## What the exercise asks
Search the material for the word "None" and report each line where it turns up.

## Source data
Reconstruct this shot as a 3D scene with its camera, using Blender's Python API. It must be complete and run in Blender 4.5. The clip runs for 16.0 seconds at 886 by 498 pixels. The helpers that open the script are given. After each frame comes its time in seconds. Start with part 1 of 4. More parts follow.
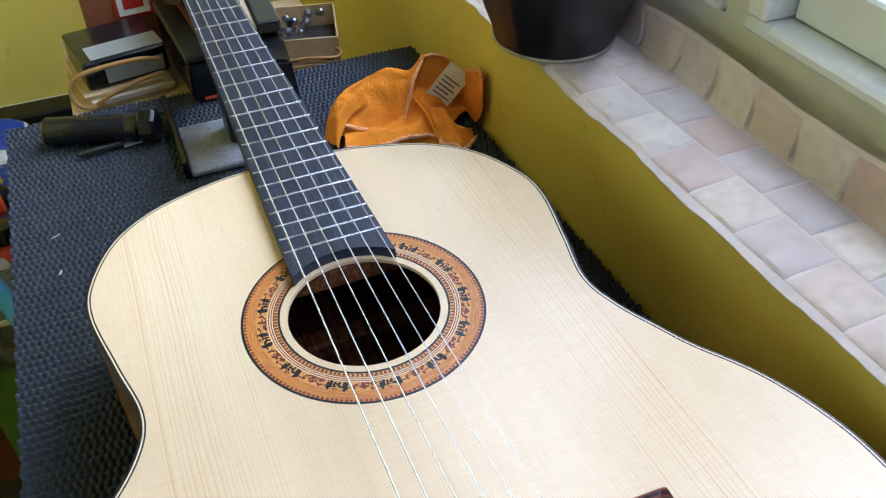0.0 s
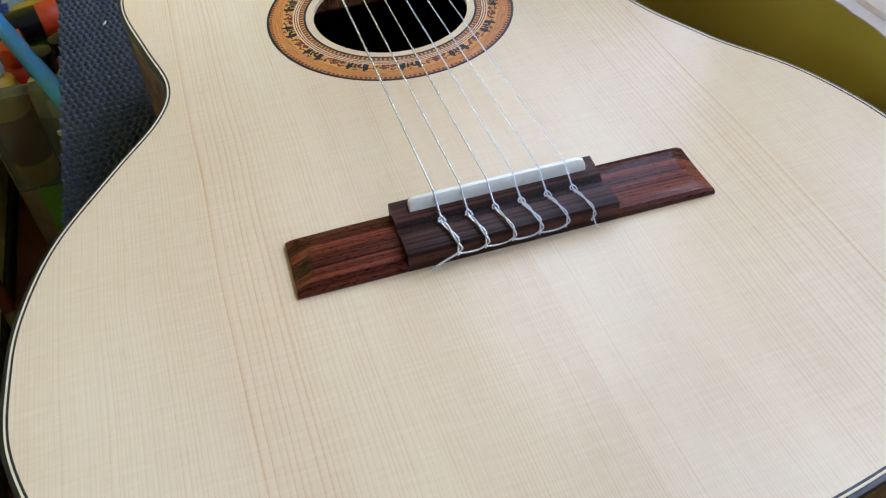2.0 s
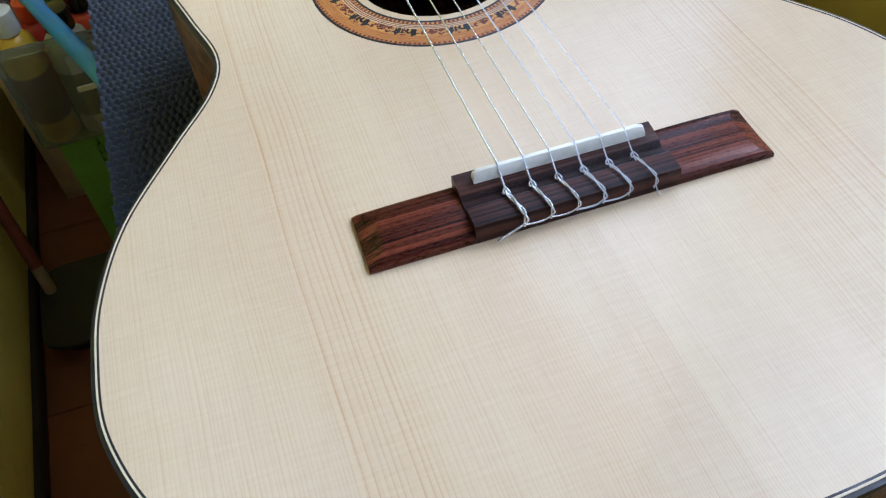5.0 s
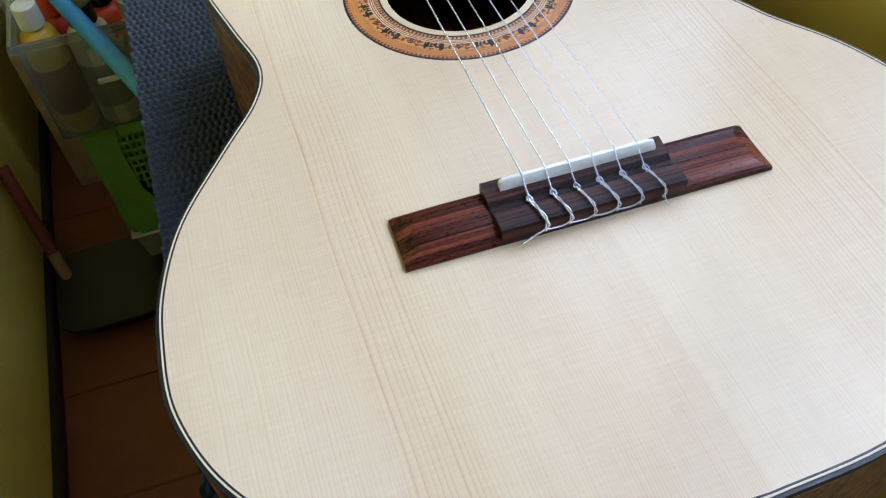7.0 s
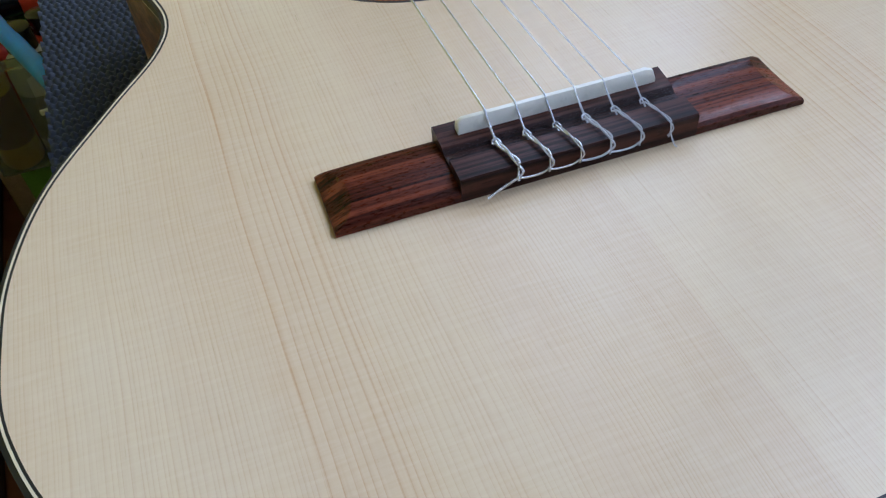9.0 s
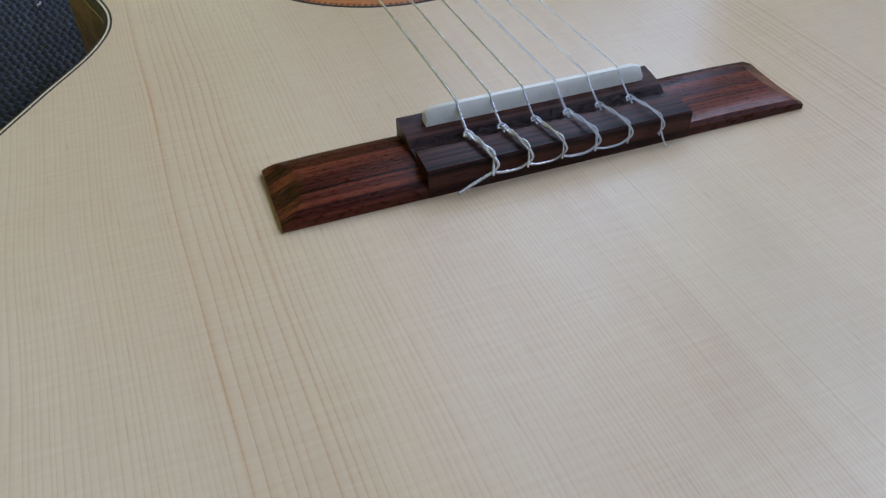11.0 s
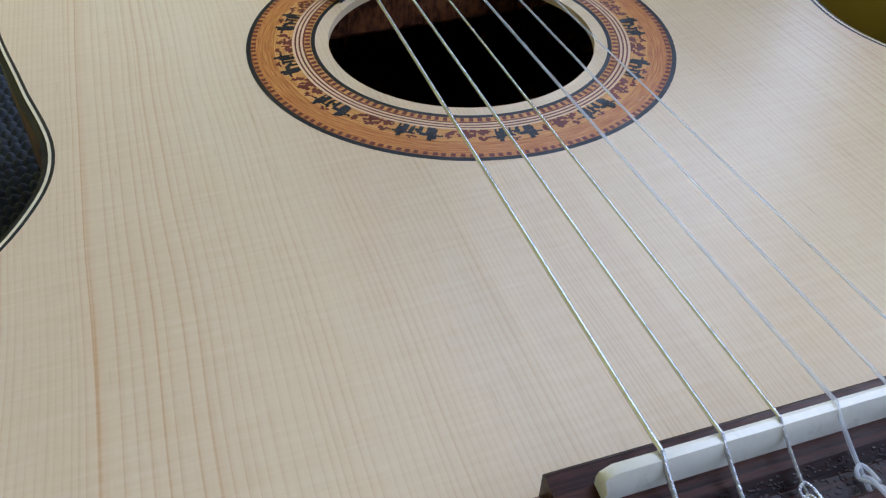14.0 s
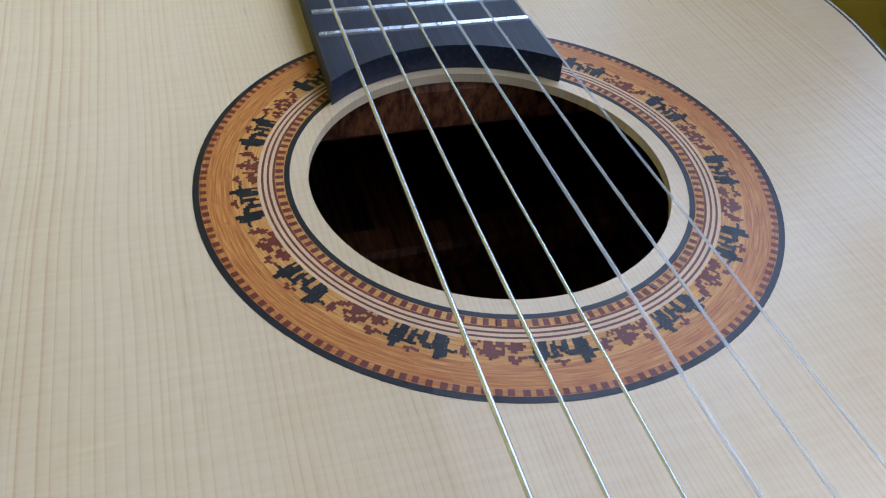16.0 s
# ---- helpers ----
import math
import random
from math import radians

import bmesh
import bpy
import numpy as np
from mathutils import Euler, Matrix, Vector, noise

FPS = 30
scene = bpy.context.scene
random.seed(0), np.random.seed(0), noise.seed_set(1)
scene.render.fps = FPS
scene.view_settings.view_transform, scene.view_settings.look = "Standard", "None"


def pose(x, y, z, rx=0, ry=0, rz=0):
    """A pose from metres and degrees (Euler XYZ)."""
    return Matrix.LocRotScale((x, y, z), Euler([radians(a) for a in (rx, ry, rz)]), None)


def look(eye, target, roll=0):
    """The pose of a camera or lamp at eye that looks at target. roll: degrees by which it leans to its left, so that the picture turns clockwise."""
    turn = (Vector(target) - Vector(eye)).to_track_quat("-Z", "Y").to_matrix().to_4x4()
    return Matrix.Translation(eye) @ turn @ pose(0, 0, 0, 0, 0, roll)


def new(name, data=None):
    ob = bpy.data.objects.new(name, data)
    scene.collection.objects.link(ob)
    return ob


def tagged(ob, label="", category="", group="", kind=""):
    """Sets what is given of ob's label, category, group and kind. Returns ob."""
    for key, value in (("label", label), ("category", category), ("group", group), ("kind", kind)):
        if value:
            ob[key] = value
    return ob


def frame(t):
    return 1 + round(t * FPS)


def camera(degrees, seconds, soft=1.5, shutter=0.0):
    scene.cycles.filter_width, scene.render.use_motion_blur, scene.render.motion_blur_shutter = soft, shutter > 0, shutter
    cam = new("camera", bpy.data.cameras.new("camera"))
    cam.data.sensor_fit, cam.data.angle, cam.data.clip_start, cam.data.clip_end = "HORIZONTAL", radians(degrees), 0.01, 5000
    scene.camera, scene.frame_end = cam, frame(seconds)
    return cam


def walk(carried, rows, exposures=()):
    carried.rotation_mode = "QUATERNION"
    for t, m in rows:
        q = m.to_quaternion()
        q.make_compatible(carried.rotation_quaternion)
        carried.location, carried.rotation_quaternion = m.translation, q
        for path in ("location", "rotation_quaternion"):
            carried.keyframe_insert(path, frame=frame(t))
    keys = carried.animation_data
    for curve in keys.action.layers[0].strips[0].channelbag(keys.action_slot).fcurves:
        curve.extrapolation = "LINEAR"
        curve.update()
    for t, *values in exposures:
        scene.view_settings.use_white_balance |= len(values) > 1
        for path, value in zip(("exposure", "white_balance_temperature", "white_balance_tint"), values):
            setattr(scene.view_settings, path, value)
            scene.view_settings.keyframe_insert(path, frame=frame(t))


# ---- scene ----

## The output
scene.view_settings.view_transform, scene.view_settings.look = "Standard", "None"
    return Matrix.LocRotScale((x, y, z), Euler([radians(a) for a in (rx, ry, rz)]), None)
def new(name, data=None):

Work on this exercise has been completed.